Caesar Guerini knows how to engrave production shotguns like no other company, and that skill is on full display with the Invictus III Sporting ($8,695). The beautifully sculpted receiver is deeply engraved with flowing scrollwork and figures of eagle heads, a griffin, and grotesques, which are inlaid with gold. Couple this with the silky luster of the hand-oiled walnut blank and fine borderless checkering complete with a traditional teardrop, and you have an absolute stunner of a shotgun to admire.
It shoots well too. The Invictus III has 34-inch barrels with fixed Mod and IM chokes. The barrels are beautifully struck, without a wave or ripple to be seen either down the bore or along their sides.
The crisp trigger, which is adjustable for reach, and deep pistol grip provide excellent control. To our surprise, we found the recoil of the 7 pound 15 ounce gun a bit harsh with heavier clays loads, but the balance of the gun and its smooth, even swing are nothing short of superb.

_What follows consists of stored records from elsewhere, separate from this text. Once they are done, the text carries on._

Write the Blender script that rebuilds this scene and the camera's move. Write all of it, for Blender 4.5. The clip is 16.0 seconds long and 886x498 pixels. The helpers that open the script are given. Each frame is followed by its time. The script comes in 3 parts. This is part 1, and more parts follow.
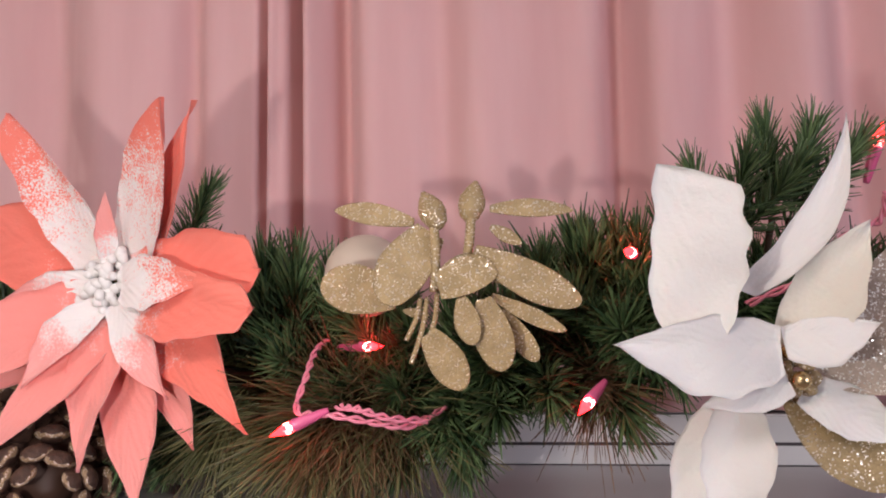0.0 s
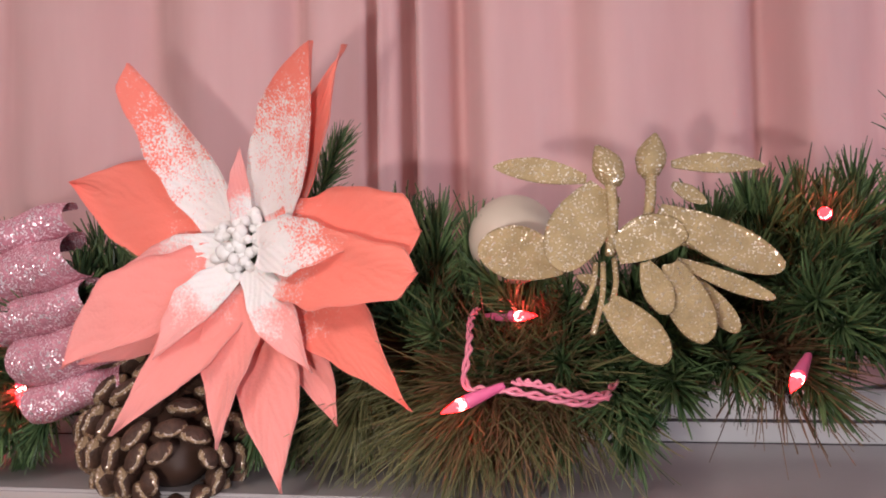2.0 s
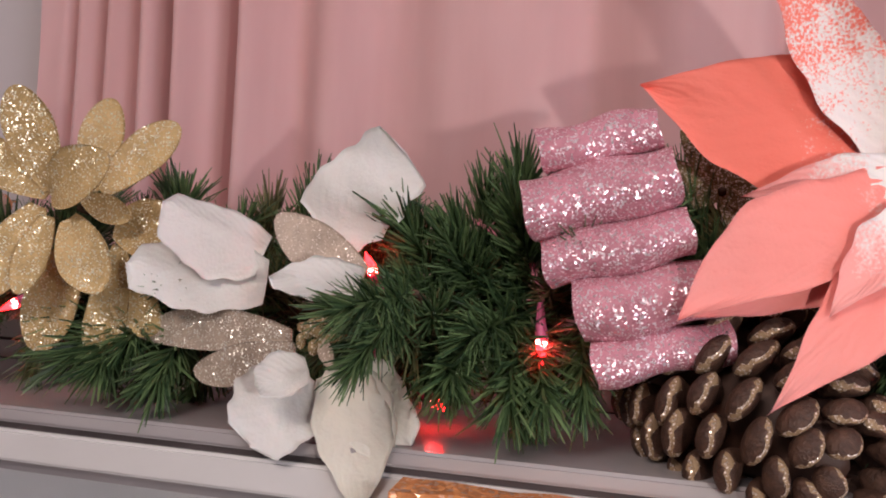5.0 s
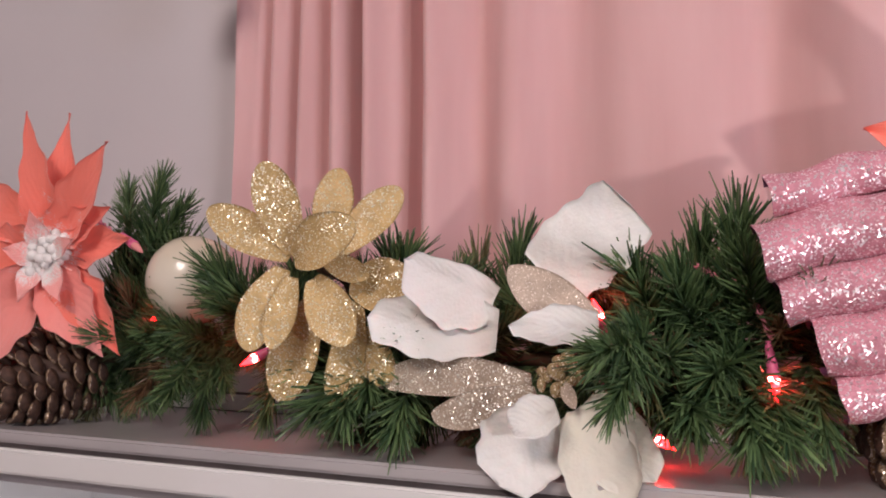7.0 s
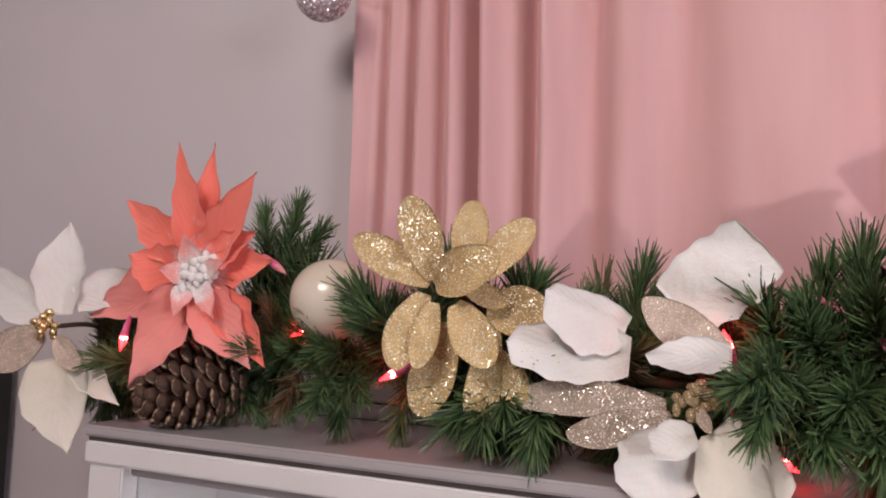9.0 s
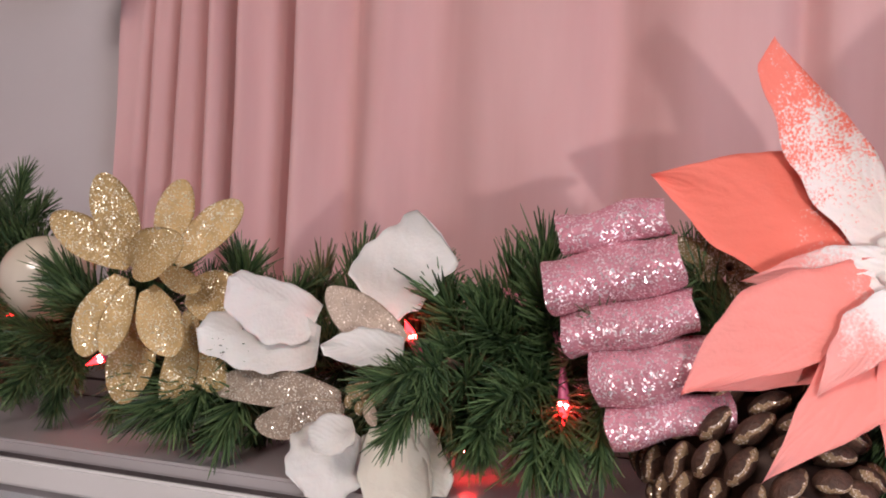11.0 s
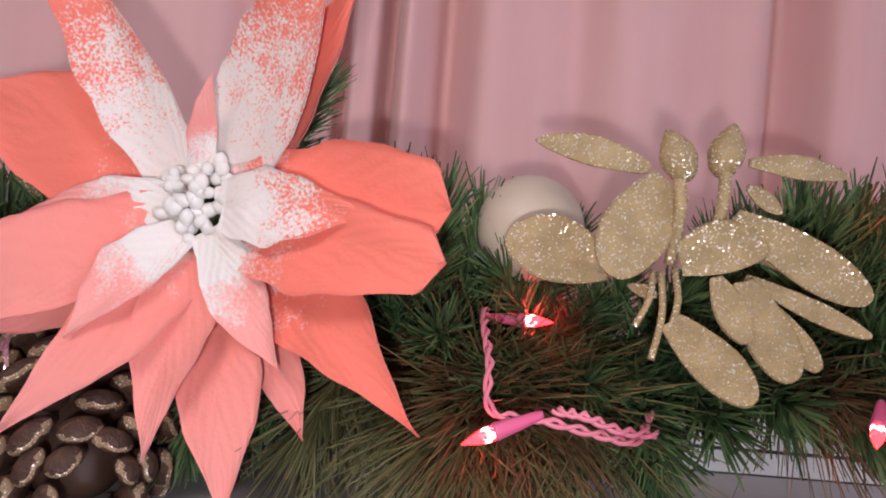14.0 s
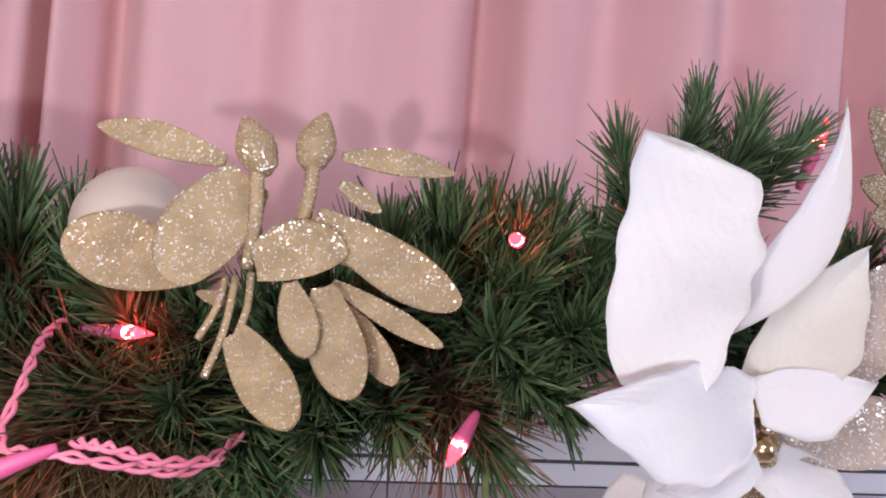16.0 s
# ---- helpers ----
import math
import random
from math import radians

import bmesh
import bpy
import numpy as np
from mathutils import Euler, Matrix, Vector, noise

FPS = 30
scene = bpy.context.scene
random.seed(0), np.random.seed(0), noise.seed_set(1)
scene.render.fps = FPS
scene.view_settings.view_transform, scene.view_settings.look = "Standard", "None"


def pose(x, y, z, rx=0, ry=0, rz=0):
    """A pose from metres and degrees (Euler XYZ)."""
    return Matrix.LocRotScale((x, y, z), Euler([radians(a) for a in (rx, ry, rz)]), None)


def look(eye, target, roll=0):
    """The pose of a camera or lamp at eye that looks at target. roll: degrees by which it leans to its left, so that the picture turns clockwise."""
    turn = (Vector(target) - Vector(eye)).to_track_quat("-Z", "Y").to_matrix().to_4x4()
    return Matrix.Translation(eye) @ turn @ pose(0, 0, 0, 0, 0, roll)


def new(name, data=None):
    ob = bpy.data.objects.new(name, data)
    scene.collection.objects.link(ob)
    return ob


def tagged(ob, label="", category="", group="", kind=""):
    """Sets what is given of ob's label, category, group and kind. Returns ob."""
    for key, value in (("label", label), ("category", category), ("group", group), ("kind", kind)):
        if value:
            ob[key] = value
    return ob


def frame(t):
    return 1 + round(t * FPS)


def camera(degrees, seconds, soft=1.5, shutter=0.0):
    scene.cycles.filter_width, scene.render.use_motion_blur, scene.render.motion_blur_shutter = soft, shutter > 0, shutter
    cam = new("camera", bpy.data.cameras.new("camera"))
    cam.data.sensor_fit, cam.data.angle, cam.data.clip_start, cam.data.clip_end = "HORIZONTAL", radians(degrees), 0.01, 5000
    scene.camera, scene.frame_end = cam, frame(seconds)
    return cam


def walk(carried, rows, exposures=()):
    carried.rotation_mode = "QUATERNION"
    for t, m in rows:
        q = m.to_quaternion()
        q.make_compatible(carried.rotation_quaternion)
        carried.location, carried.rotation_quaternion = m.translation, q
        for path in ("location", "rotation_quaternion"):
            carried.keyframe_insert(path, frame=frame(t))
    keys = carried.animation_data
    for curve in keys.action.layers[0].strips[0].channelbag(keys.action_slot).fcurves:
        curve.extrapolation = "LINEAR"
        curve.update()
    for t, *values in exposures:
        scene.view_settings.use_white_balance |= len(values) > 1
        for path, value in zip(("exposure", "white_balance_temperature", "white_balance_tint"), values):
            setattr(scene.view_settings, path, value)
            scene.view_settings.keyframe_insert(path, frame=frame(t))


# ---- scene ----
cam = camera(60.17, 16.0, soft=1.9)
PATH = [
    (0.0, (0.000, 0.000, 1.350), (-0.282, 1.973, 1.512), -1.29),
    (0.5, (-0.034, 0.010, 1.350), (-0.356, 1.980, 1.484), -1.64),
    (1.0, (-0.050, 0.008, 1.351), (-0.315, 1.987, 1.461), -1.41),
    (1.5, (-0.061, 0.018, 1.348), (-0.360, 1.993, 1.447), -1.16),
    (2.0, (-0.092, 0.029, 1.349), (-0.428, 1.999, 1.437), -1.18),
    (2.5, (-0.139, 0.059, 1.344), (-0.484, 2.027, 1.433), -1.24),
    (3.0, (-0.218, 0.073, 1.344), (-0.488, 2.053, 1.437), -0.90),
    (3.5, (-0.282, 0.080, 1.353), (-0.609, 2.053, 1.339), -0.46),
    (4.0, (-0.344, 0.088, 1.344), (-0.730, 2.050, 1.329), 0.31),
    (4.5, (-0.384, 0.088, 1.332), (-0.810, 2.042, 1.313), 1.55),
    (4.7, (-0.404, 0.086, 1.324), (-0.857, 2.034, 1.330), 2.19),
    (6.8, (-0.493, 0.037, 1.310), (-1.182, 1.906, 1.489), 1.01),
    (7.0, (-0.504, 0.026, 1.316), (-1.202, 1.892, 1.487), 0.75),
    (7.5, (-0.530, -0.008, 1.315), (-1.275, 1.836, 1.525), 0.79),
    (8.0, (-0.549, -0.033, 1.321), (-1.375, 1.778, 1.519), 1.24),
    (8.2, (-0.551, -0.039, 1.325), (-1.412, 1.758, 1.505), 1.40),
    (10.3, (-0.500, -0.016, 1.337), (-1.183, 1.857, 1.498), 2.80),
    (10.5, (-0.473, 0.000, 1.334), (-1.153, 1.872, 1.511), 2.90),
    (11.0, (-0.405, 0.034, 1.359), (-1.032, 1.931, 1.422), 2.65),
    (11.5, (-0.360, 0.054, 1.356), (-0.893, 1.981, 1.407), 3.46),
    (12.0, (-0.320, 0.068, 1.362), (-0.774, 2.016, 1.389), 3.74),
    (12.5, (-0.291, 0.075, 1.362), (-0.661, 2.040, 1.396), 4.13),
    (13.0, (-0.246, 0.090, 1.367), (-0.520, 2.071, 1.387), 3.58),
    (13.5, (-0.210, 0.105, 1.365), (-0.326, 2.102, 1.381), 4.09),
    (14.0, (-0.175, 0.110, 1.357), (-0.181, 2.110, 1.377), 4.67),
    (14.5, (-0.142, 0.122, 1.356), (-0.022, 2.119, 1.370), 4.35),
    (15.0, (-0.105, 0.132, 1.362), (0.109, 2.121, 1.369), 4.49),
    (15.5, (-0.081, 0.136, 1.362), (0.221, 2.113, 1.388), 5.27),
    (16.0, (-0.048, 0.139, 1.370), (0.298, 2.109, 1.408), 4.39),
]
LOOK = ((0, -0.17, 6500, 10), (2.5, -0.14, 6500, 10), (4.5, -0.22, 6500, 10), (7, 0.07, 6500, 10), (8, 0.08, 6450, 10), (10.4, 0.04, 6450, 9), (11, -0.08, 6450, 9), (12.5, -0.22, 6400, 8), (13.5, -0.25, 6200, 8), (14.2, -0.20, 6100, 10), (15, 0.05, 5900, 11), (16, 0.10, 5750, 13))
walk(cam, [(t, look(eye, target, roll)) for t, eye, target, roll in PATH], LOOK)

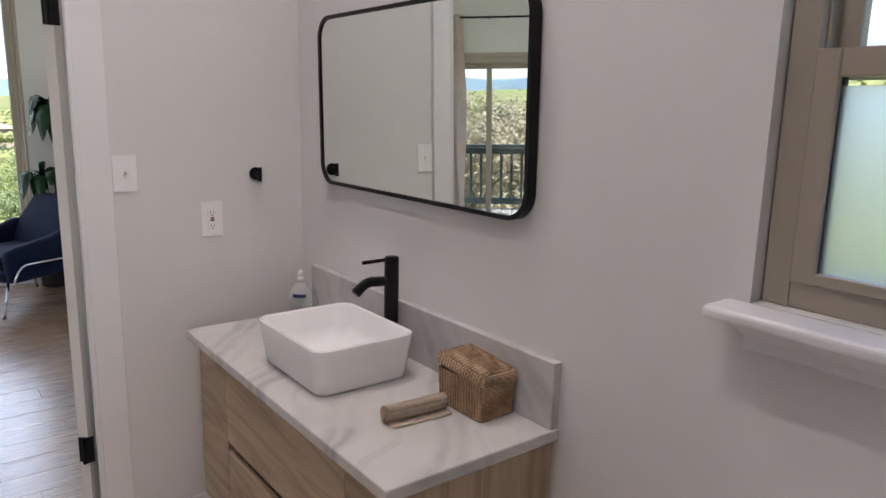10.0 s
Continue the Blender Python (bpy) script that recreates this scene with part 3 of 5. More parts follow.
def stool_and_apron(t, x0, x1, z, out, deep, material, steps=2):
    """Inside sill with a rounded nose and a stepped moulding under it."""
    bm = box(x0, -out, z - 0.026, x1, 0.0, z, 0.009, 3)
    part("window_sill", bm, material, t)
    bm = box(x0 + 0.05, -0.02, z - 0.085, x1 - 0.05, 0, z - 0.026, 0.003)
    rings = []
    for d, zz, inset in ((0.045, z - 0.027, 0.03), (0.04, z - 0.04, 0.035), (0.03, z - 0.05, 0.045), (0.02, z - 0.062, 0.052)):
        rings.append([(x0 + inset, 0, zz), (x1 - inset, 0, zz), (x1 - inset, -d, zz), (x0 + inset, -d, zz)])
    loft(rings, bm)
    part("apron", bm, material, t)
    if deep:
        part("sill_board", box(x0 + 0.06, 0.0, z - 0.02, x1 - 0.06, deep, z - 0.0005), material, t)


def tall_window(name, x0, x1):
    t = thing(name, pose(0, YF, 0), "tall fixed window in a taupe frame with a white sill", "window", kind="structure")
    w, y = 0.028, 0.0
    # stepped profile: four nested frames going back
    bar_frame(x0, FZ0, x1, FZ1, 0.022, 0.002, 0.15, M_TAUPE2, t, "outer_frame")
    bar_frame(x0 + 0.022, FZ0 + 0.022, x1 - 0.022, FZ1 - 0.022, 0.026, 0.045, 0.15, M_TAUPE2, t, "middle_frame")
    bar_frame(x0 + 0.048, FZ0 + 0.048, x1 - 0.048, FZ1 - 0.048, 0.040, 0.085, 0.15, M_TAUPE2, t, "inner_frame")
    pane(x0 + 0.075, FZ0 + 0.075, x1 - 0.075, FZ1 - 0.075, 0.115, M_GLASS, t)
    stool_and_apron(t, x0 - 0.045, x1 + 0.045, FZ0 - 0.002, 0.045, 0, M_TRIM)
    return t


for i, (a, b) in enumerate(FW):
    tall_window("window_%d" % (i + 1), a, b)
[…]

Benelli has added the 828U Sport ($4,399) to its over/under line this year. In keeping with Benelli’s aesthetic, the 828U Sport is a modern-looking gun, with a carbon-fiber rib, matte black metalwork, no side ribs, laser-cut fish-scale checkering, and a skeletonized recoil pad that also accepts small weighted inserts to tune its balance.
Like other guns meant for competition, it also allows the user to move the trigger along its base to adjust for reach. It tips the scales at 7 pounds 15 ounces, putting it in the sweet spot for a lighter clays gun, but the progressive dampening recoil pad helps with felt recoil.
This is a very capable sporting clays gun that can do double duty for hunting birds. The only disappointment was the lackluster finish on the wood, which should be better on a gun of this price.